The counterintuitive truth is that governance doesn’t usually fail because it’s weak. It fails because it’s too tidy.

Frameworks are designed to remove ambiguity. Reality, unfortunately, runs on it. When governance is overly codified, people stop exercising judgement and start exercising compliance. The objective quietly shifts from “making the right call” to “not being the one who broke the rules”. Responsibility diffuses. Risk aversion hardens. Decisions slow to a crawl.

This is why so many boards believe governance is working precisely because nothing appears to happen. No escalations. No noise. No surprises. What they are often measuring is silence, not effectiveness.

Good governance doesn’t feel calm. It feels slightly uncomfortable.

In organisations where governance actually works, there is friction. Productive tension. People argue openly about trade‑offs between sustainability, cost, growth and risk. Ownership is clear enough that someone can be held accountable, but flexible enough that they can deviate when reality demands it. The framework bends without breaking.

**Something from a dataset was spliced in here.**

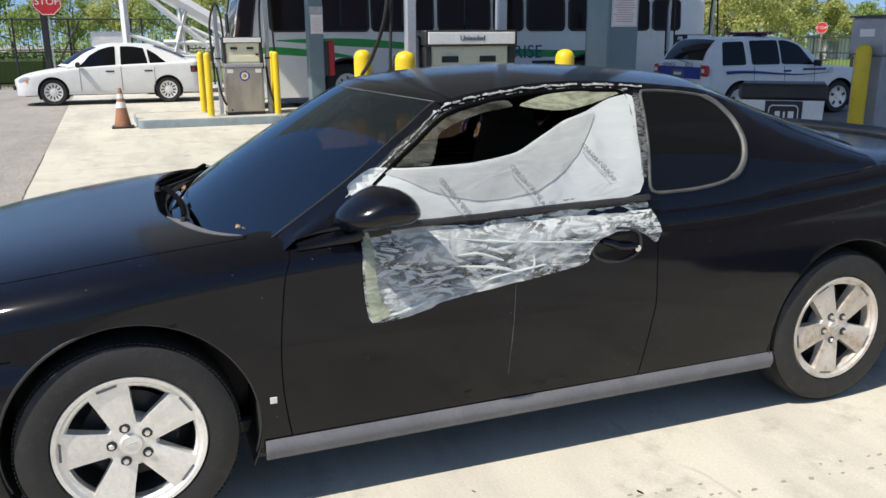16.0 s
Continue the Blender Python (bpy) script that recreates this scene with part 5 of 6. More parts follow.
cone = thing("traffic_cone", "faded orange traffic cone with white collars and black base", "traffic cone", (-12.45, -0.28, 0.0))
part("base", box((0.38, 0.38, 0.035), (0, 0, 0.018), 0.01), BLACKIRON, cone)
part("body", lathe([(0.150, 0.03), (0.135, 0.10), (0.03, 0.70), (0.022, 0.715), (0.0, 0.715)], 2, 24), ORANGE, cone)
for a, b in ((0.36, 0.47), (0.53, 0.61)):
    part("collar", lathe([(0.139 - 0.1765 * (a - 0.10) + 0.0, a), (0.139 - 0.1765 * (b - 0.10), b)], 2, 24), SIGNWHITE, cone)

FADEDORANGE = surf("sun_faded_orange", (0.40, 0.19, 0.10), (0.30, 0.13, 0.07), 6, 0.7, bump=0.05, dirt=(0.20, 0.13, 0.09), dirt_amount=0.8)
for ob in cone.children:
    if ob.name.startswith("body"):
        ob.data.materials[0] = FADEDORANGE
# a dotted tyre print and drips on the slabs
rng = random.Random(21)
prints = []
for row in (0.0, 0.07):
    y = 0.9
    while y < 3.7:
        x = 1.20 + row + 0.075 * (y - 0.9) - 0.02 * (y - 2.2) ** 2
        if rng.random() < 0.6:
            w, l = rng.uniform(0.003, 0.009), rng.uniform(0.004, 0.014)
            c = (x + rng.uniform(-0.01, 0.01), y)
            prints.append(prism([(c[0] + w * math.cos(a) * rng.uniform(0.7, 1.3), c[1] + l * math.sin(a) * rng.uniform(0.7, 1.3)) for a in span(0, 2 * math.pi, 7)[:-1]], 2, 0.0, 0.0025))
        y += rng.uniform(0.03, 0.07)
for k in range(26):
    c, w = (rng.uniform(1.1, 5.5), rng.uniform(-0.6, 3.6)), rng.uniform(0.005, 0.018)
    prints.append(prism([(c[0] + w * math.cos(a) * rng.uniform(0.6, 1.4), c[1] + w * math.sin(a) * rng.uniform(0.6, 1.4)) for a in span(0, 2 * math.pi, 8)[:-1]], 2, 0.0, 0.0022))
OILMARK = surf("dried_oil_marks", (0.30, 0.28, 0.24), (0.38, 0.355, 0.30), 20, 0.8, bump=0.05)
tagged(part("oil_marks", join(*prints), OILMARK, label="dotted tyre print and dried drips on pale concrete", smooth=False), category="stain", kind="stuff")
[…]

Governance should enable rule‑breaking.

Not reckless rule‑breaking, but principled deviation with intent. The ability to say “the framework says X, but the situation requires Y, and here’s why”, without triggering a defensive cascade of approvals. That capability is far rarer than most organisations think, and far more valuable than yet another line in a policy document.

Sustainability governance exposes this weakness faster than most domains. Environmental and social commitments don’t fit neatly into quarterly cycles or departmental boxes. They demand judgement calls that cut across finance, operations, reputation and long‑term value. When governance is treated as a static control system, it quietly suffocates this kind of thinking.

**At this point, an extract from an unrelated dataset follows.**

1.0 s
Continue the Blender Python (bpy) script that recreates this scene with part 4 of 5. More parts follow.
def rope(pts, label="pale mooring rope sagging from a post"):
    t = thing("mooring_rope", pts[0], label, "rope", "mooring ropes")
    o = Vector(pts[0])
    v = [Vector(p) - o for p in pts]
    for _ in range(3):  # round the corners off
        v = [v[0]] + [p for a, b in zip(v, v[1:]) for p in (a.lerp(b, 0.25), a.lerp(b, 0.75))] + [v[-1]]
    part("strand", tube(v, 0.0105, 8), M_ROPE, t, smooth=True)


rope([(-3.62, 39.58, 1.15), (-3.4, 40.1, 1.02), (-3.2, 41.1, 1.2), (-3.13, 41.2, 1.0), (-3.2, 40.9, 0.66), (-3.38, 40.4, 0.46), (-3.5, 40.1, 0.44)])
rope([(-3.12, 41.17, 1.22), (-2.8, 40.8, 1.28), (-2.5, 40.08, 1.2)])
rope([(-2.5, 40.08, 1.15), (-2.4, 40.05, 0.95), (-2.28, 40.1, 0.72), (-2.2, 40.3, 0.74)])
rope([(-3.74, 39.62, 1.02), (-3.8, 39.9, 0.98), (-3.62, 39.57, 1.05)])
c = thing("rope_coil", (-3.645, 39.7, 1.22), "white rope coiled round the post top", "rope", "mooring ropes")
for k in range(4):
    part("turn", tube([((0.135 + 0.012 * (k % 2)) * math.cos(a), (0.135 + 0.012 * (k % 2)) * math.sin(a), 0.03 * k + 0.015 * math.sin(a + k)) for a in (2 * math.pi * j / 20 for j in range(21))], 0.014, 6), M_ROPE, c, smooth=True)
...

The uncomfortable conclusion: if your governance framework has never been openly challenged, it’s probably already failing.

Organisations don’t need more governance. They need governance that assumes intelligent people will face messy problems, and trusts them to think.

Copyright © SUSTREAM Ltd

Why governance frameworks quietly fail

Why governance frameworks quietly fail
Why governance frameworks quietly fail

“Most governance systems don’t collapse under pressure, they politely refuse to move. When frameworks become too neat, organisations trade judgement for compliance and confuse silence with success. At SUSTREAM, we see the strongest governance not as calm or tidy, but as flexible enough to let intelligent people act when reality refuses to follow the rules.”

What this means for you as a business:

  • If decisions slow down, risk is already rising - Over‑engineered governance doesn’t reduce exposure, it delays response, diffuses accountability, and leaves organisations paralysed when genuinely new risks appear.

  • Silence is not a success metric - A lack of escalation or challenge often signals fear, not effectiveness; healthy governance produces productive tension, debate, and occasional discomfort.

  • Competitive advantage comes from principled deviation - The ability to bend the framework, consciously, transparently, and with intent, is far more valuable than rigid adherence when facing supply‑chain shocks, cyber incidents, or sustainability trade‑offs.

Most governance frameworks don’t collapse. They simply fade into the background, like the safety video on a long‑haul flight. Present, technically correct, and almost entirely ignored.

The real‑world observation is simple: organisations with the most detailed governance structures are often the least capable of making good decisions at speed. You see it in regulated industries all the time. Pages of controls, committees on top of committees, immaculate diagrams showing who owns what. And yet, when something genuinely new appears such as a supply‑chain shock, an emissions controversy, a data breach, everyone waits. And waits.

The counterintuitive truth is that governance doesn’t usually fail because it’s weak. It fails because it’s too tidy.

Frameworks are designed to remove ambiguity. Reality, unfortunately, runs on it. When governance is overly codified, people stop exercising judgement and start exercising compliance. The objective quietly shifts from “making the right call” to “not being the one who broke the rules”. Responsibility diffuses. Risk aversion hardens. Decisions slow to a crawl.

This is why so many boards believe governance is working precisely because nothing appears to happen. No escalations. No noise. No surprises. What they are often measuring is silence, not effectiveness.

Good governance doesn’t feel calm. It feels slightly uncomfortable.

In organisations where governance actually works, there is friction. Productive tension. People argue openly about trade‑offs between sustainability, cost, growth and risk. Ownership is clear enough that someone can be held accountable, but flexible enough that they can deviate when reality demands it. The framework bends without breaking.

Governance should enable rule‑breaking.

Not reckless rule‑breaking, but principled deviation with intent. The ability to say “the framework says X, but the situation requires Y, and here’s why”, without triggering a defensive cascade of approvals. That capability is far rarer than most organisations think, and far more valuable than yet another line in a policy document.

Sustainability governance exposes this weakness faster than most domains. Environmental and social commitments don’t fit neatly into quarterly cycles or departmental boxes. They demand judgement calls that cut across finance, operations, reputation and long‑term value. When governance is treated as a static control system, it quietly suffocates this kind of thinking.

The uncomfortable conclusion: if your governance framework has never been openly challenged, it’s probably already failing.

Organisations don’t need more governance. They need governance that assumes intelligent people will face messy problems, and trusts them to think.